The Shape of a Room
Back in the early 1960s Siena became the first Italian metropolis to restrict access to motor vehicles. The bus deposited us at the edge of the city. We pulled our suitcases into the dimly lit web of alleyways. The rain was now a drizzle and the black cobblestones shone darkly. The narrow streets made the houses loom over us. Their greying terracotta bricks were only vaguely perceptible in the night. The sharp turns of the passageways and the closeness of the buildings gave me the sense that I was entering a living organism. With every step I pressed deeper into it and, as though in response, it made room. I was inside a place both known and deeply unfamiliar.
The flat I had rented turned out to be part of an old palazzo. It had frescoed ceilings and perfectly proportioned rooms. The modest exterior of the building made the beauty of these private spaces even more acute. Over the coming days, and whenever I left the house, I was often conscious, even without looking back, of the sober façade. It was like an ally to whom I wanted to unburden all sorts of secrets. The place reminded me how the buildings we encounter, like new people we may meet, can excite passions that had up to then lain dormant. Most of the time we are not even aware of such adjustments. They happen mid-stride, and are often mutual, for, just as we influence and are influenced by others, the atmosphere of a room too is marked by what we do in it. And most of what we do vanishes, but a slight and shadowy remnant remains. How else then to account for why we can perceive awfulness where awful things have occurred, or be quietly inspired by a room where for a long time attention had been given to what is beautiful and kind. Every time I returned to the flat I felt my anticipation grow. And over the coming days, everywhere I went in Siena, I did, in effect, carry with me, like a private song, the pleasure of those rooms.
The play of understated exteriors and magnificent interiors, of calm serenity on the outside and deliberate care and thoughtfulness on the inside, of a modest or moderate face concealing a fervent heart, is a Sienese habit, a magic trick the city likes to perform. It does this not only out of the desire to surprise but also, I felt during those early days, to demonstrate the transformative possibility of crossing a threshold. We often never think of this, of how our sense of being is subtly changed by walking into even the most inconsequential of buildings or transitioning from one room to the next. In our age we have come to underestimate architecture by exaggerating its utility. We often think of buildings not as spaces where human life takes shape, but rather as sites for certain functions and activities. Siena resists this. It is as though the wall that encircles the city like a ribbon is as much a physical boundary as it is a spiritual veil. It is there to keep out invading armies but also to keep in and intensify Siena's sense of itself.
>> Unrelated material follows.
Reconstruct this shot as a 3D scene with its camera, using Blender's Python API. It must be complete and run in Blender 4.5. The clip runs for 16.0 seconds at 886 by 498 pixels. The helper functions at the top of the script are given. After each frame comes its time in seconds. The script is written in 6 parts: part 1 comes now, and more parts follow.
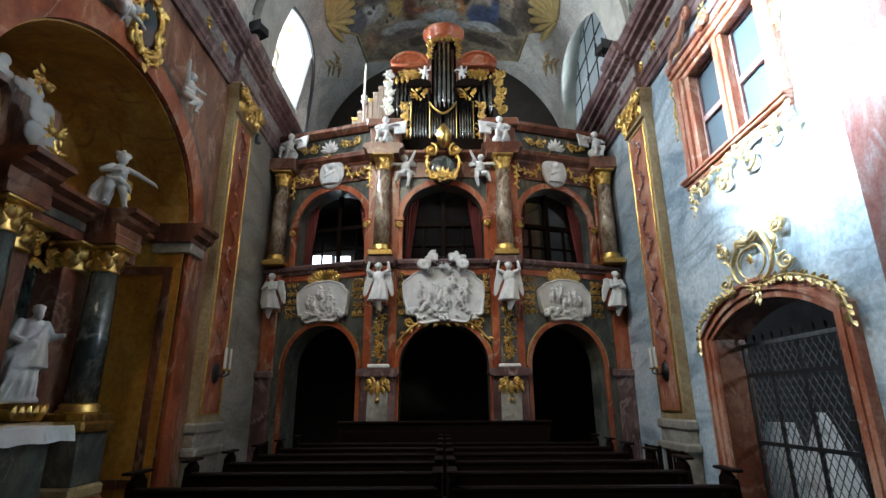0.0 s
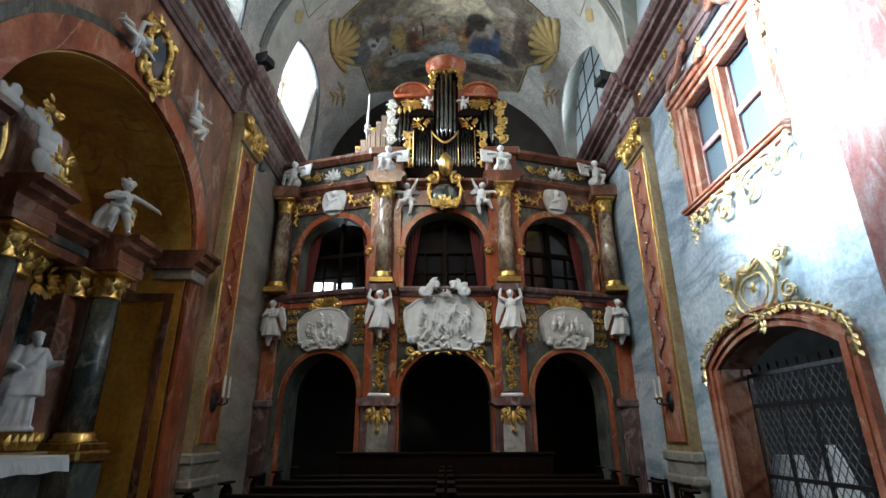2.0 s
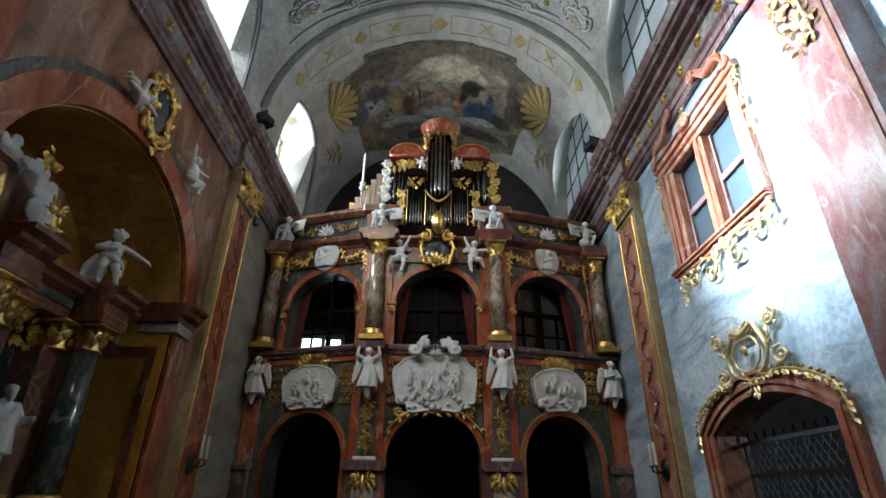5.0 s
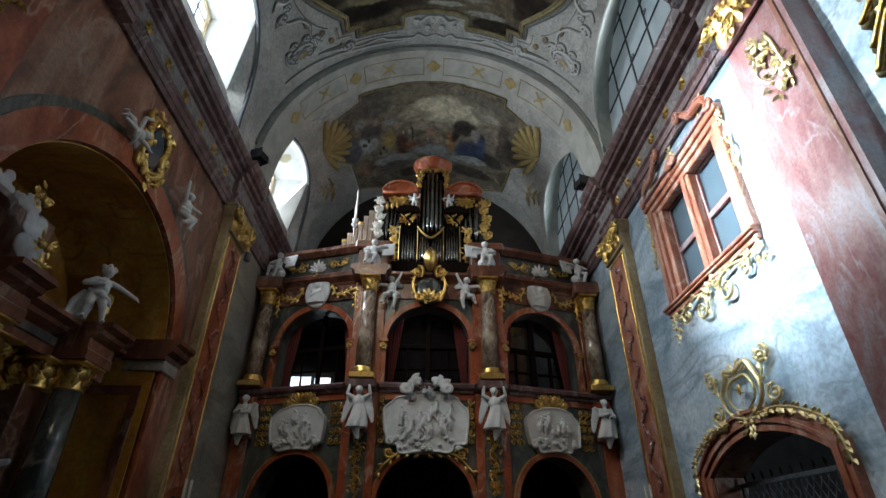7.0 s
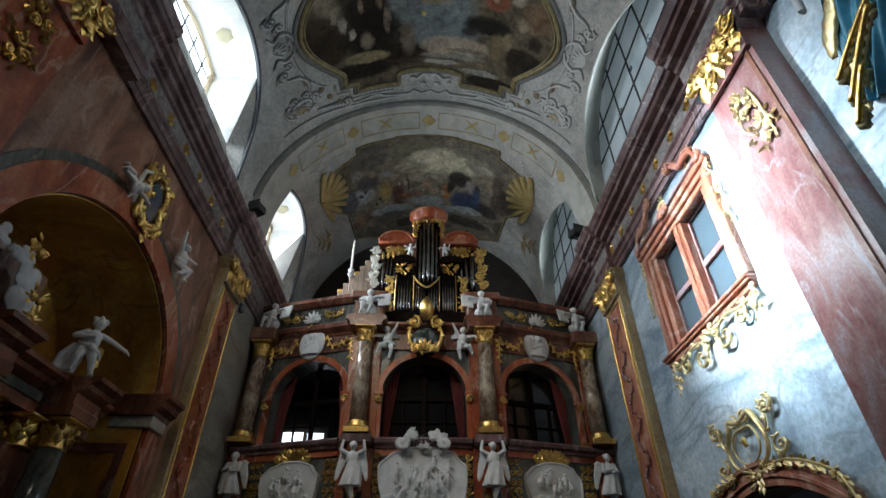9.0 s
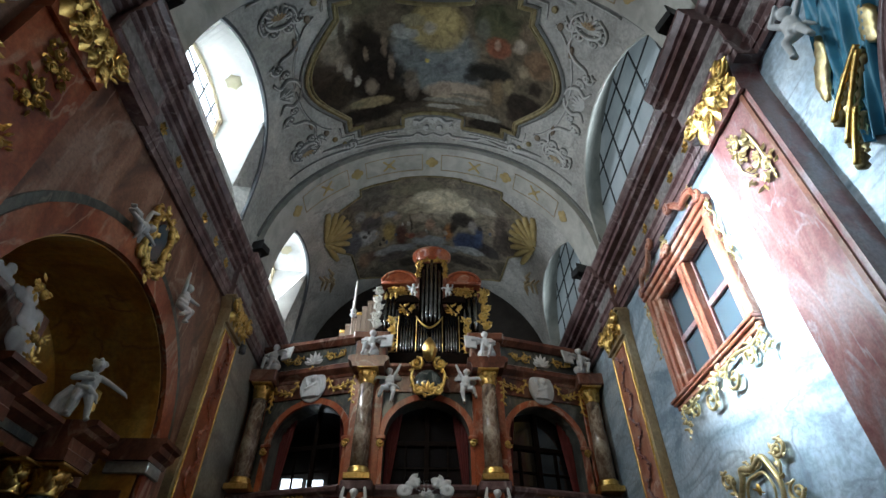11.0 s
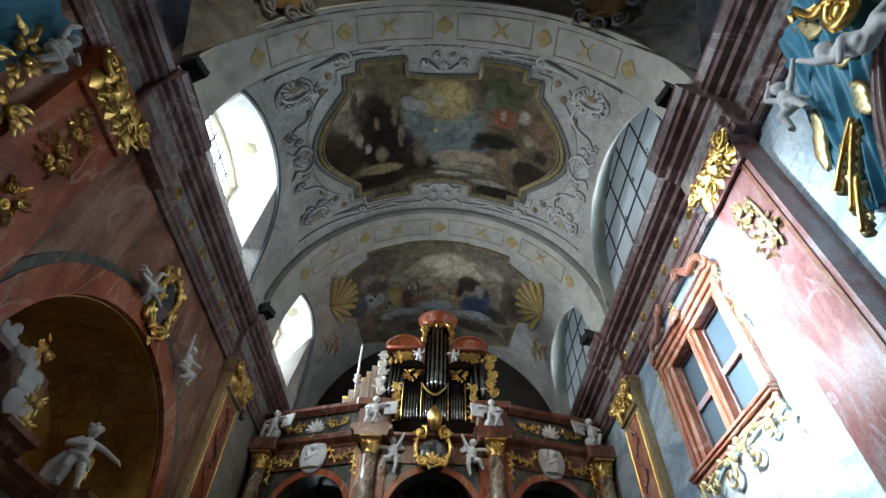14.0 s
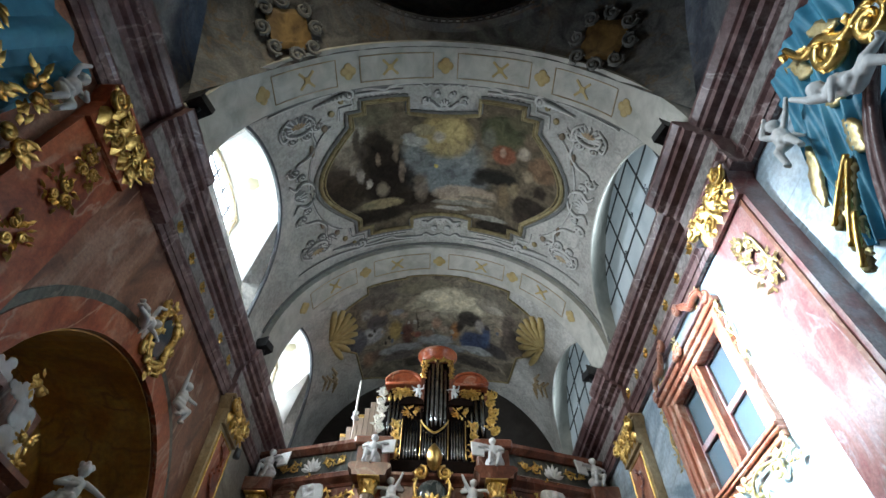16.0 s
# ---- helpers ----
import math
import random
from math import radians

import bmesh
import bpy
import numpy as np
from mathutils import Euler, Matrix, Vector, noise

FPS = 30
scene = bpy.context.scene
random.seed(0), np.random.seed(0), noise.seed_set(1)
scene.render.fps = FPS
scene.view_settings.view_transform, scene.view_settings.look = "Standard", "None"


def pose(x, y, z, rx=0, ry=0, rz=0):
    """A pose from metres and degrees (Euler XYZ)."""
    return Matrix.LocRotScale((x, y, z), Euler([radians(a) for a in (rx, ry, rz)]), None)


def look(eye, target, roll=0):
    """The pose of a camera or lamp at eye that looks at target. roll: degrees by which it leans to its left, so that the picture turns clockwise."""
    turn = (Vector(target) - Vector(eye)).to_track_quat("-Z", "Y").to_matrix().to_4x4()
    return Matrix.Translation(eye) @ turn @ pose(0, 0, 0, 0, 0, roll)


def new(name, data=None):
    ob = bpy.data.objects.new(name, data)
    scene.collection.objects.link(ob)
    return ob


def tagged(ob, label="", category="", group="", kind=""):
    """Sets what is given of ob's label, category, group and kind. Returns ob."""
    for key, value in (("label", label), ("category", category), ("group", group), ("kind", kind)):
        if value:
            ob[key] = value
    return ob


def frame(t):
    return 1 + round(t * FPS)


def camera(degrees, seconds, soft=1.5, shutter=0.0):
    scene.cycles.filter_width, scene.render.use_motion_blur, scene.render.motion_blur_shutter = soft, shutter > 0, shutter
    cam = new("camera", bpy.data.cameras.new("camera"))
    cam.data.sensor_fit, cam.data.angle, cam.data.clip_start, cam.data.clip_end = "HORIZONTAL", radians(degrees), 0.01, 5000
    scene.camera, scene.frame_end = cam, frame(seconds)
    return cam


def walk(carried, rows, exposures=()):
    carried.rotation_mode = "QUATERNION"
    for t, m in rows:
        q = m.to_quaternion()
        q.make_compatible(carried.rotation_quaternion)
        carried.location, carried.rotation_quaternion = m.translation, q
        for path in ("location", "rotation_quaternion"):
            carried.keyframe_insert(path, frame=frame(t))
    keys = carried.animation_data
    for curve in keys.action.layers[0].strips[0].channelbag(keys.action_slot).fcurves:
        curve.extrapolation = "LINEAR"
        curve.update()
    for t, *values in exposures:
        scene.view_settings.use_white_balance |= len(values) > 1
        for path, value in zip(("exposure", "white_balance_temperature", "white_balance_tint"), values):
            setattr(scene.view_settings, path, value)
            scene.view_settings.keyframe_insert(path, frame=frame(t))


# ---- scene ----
cam = camera(82.30, 16.0)
PATH = [
    (0.0, pose(0, 0, 1.6, 106.88, 0.33, 0.15)),
    (0.5, pose(0, 0, 1.6, 107.53, 0.29, 0.16)),
    (1.0, pose(0, 0, 1.6, 108.36, 0.15, 0.41)),
    (1.5, pose(0, 0, 1.6, 109.22, 0.18, 0.56)),
    (2.0, pose(0, 0, 1.6, 109.98, 0.11, 0.27)),
    (2.5, pose(0, 0, 1.6, 111.07, 0.21, 0.11)),
    (3.0, pose(0, 0, 1.6, 112.11, 0.06, -0.16)),
    (3.5, pose(0, 0, 1.6, 113.28, -0.15, -0.55)),
    (4.0, pose(0, 0, 1.6, 114.44, -0.39, -0.68)),
    (6.5, pose(0, 0, 1.6, 119.34, -0.50, -1.66)),
    (7.0, pose(0, 0, 1.6, 120.58, -0.28, -1.89)),
    (7.5, pose(0, 0, 1.6, 122.33, -0.05, -2.10)),
    (8.0, pose(0, 0, 1.6, 123.60, -0.16, -2.30)),
    (8.5, pose(0, 0, 1.6, 125.20, 0.33, -2.23)),
    (9.0, pose(0, 0, 1.6, 126.17, 0.27, -2.07)),
    (9.5, pose(0, 0, 1.6, 127.44, 0.29, -2.17)),
    (10.0, pose(0, 0, 1.6, 128.75, 0.38, -1.98)),
    (12.5, pose(0, 0, 1.6, 133.88, -0.28, -1.51)),
    (13.0, pose(0, 0, 1.6, 135.46, -0.27, -1.49)),
    (13.5, pose(0, 0, 1.6, 136.82, -0.45, -1.41)),
    (14.0, pose(0, 0, 1.6, 137.91, -0.74, -1.57)),
    (14.5, pose(0, 0, 1.6, 138.97, -0.98, -1.55)),
    (15.0, pose(0, 0, 1.6, 139.83, -0.79, -1.62)),
    (15.5, pose(0, 0, 1.6, 141.00, -0.88, -1.74)),
    (16.0, pose(0, 0, 1.6, 141.80, -0.84, -1.66)),
]
walk(cam, PATH, [(0, 0.9, 5900, 4), (3.5, 0.7, 5900, 4), (7, -0.22, 5900, 4), (9, -0.25, 5900, 4), (12.5, -0.12, 5900, 4), (16, 0.36, 5900, 4)])

# ---- light ----
world = bpy.data.worlds.new("world")
scene.world = world
world.use_nodes = True
wn = world.node_tree.nodes
sky = wn.new("ShaderNodeTexSky")
sky.sky_type = "NISHITA"
sky.sun_disc = False
sky.sun_elevation = radians(40)
sky.sun_rotation = radians(-80)
wn["Background"].inputs["Strength"].default_value = 0.12
world.node_tree.links.new(sky.outputs[0], wn["Background"].inputs["Color"])


def area(name, eye, target, sx, sy, power, color, spread=180):
    d = bpy.data.lights.new(name, "AREA")
    d.shape, d.size, d.size_y, d.energy, d.color, d.spread = "RECTANGLE", sx, sy, power, color, radians(spread)
    ob = new(name, d)
    ob.matrix_world = look(eye, target)
    return ob


sun = bpy.data.lights.new("sun", "SUN")
sun.energy, sun.angle, sun.color = 3.0, radians(0.5), (1.0, 0.95, 0.88)
new("sun", sun).matrix_world = look((-20, 2, 18), (0, 6, 0))
# daylight that enters by the left clerestory windows
area("window_light", (-4.1, 5.6, 9.72), (4.0, 4.95, 5.6), 1.3, 1.0, 280, (0.84, 0.93, 1.0), 27)
area("window_light", (-4.1, 5.6, 9.75), (3.4, 8.6, 3.2), 1.4, 0.9, 195, (0.92, 0.95, 1.0), 165)
area("window_light", (-4.1, 10.65, 9.75), (3.6, 9.9, 5.2), 1.4, 0.9, 175, (0.97, 0.97, 1.0), 150)
# fill lamps added at the blind right lunettes to brighten the left vault
area("window_light", (3.9, 5.8, 9.6), (-3.4, 5.6, 10.6), 1.6, 1.3, 48, (0.85, 0.93, 1.0), 160)
area("window_light", (3.98, 11.5, 9.5), (-3.4, 10.6, 10.6), 1.6, 1.3, 45, (0.85, 0.93, 1.0), 160)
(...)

Independence here is not merely a political concern, but a spiritual and philosophical one, aligned with the sovereignty of spirit, with the right to exist in accordance with one's own nature as well as the need not to lose sight of the self.
Diana and I spent that first morning walking aimlessly. The twisting lanes meandered with their own secret purpose, governed less by a town planner's master plan than a spontaneous temperament. Or so Siena led you to believe, until you suddenly reach its crescendo, which lay at the kernel of itself, a square like no other: the Piazza del Campo, simply referred to by the Sienese as 'Il Campo'. This is where Siena reaches the middle of itself, where it pours out completely. But here also is its source. This is the end and the beginning, the location of the twin tides, declared in the open. And it was as though Diana and I had entered a space that was ours, one in which we had all along been anticipated and where, we suspected, once we left we would continue to be expected. Isn't this at least one definition of happiness, I thought, to be anticipated? But, of course, it was not ours alone. Here we had to keep our manners and perhaps even our wits about us. No matter where we were in the square, we were able to see the entire place. Not one person was hidden. This strange effect was made possible by Il Campo's unusual fanning shape and by the way the ground dips dramatically towards the long side where the civic and secular heart of the city, the Palazzo Pubblico, raises its tower high to compensate for the hill and achieve its ultimate goal, which is to be the tallest building in the city, taller than any church. It was as if I had become, by simply walking into the square, an all-seeing eye. But, because I could see every person in the square, this meant that each of them could potentially see me too. It was a space of mutual exposure. Whatever it is that creates that elusive bond between strangers taking account of one another in a public space was present here but in such a criss-crossing of currents that the whole place seemed electrified. And so, although we had entered a recess, a sort of giant pit, Il Campo also appeared, like a lit-up stage, to be suspended. To cross it is to take part in a centuries-old choreography, one meant to remind all solitary beings that it was neither good nor possible to exist entirely alone.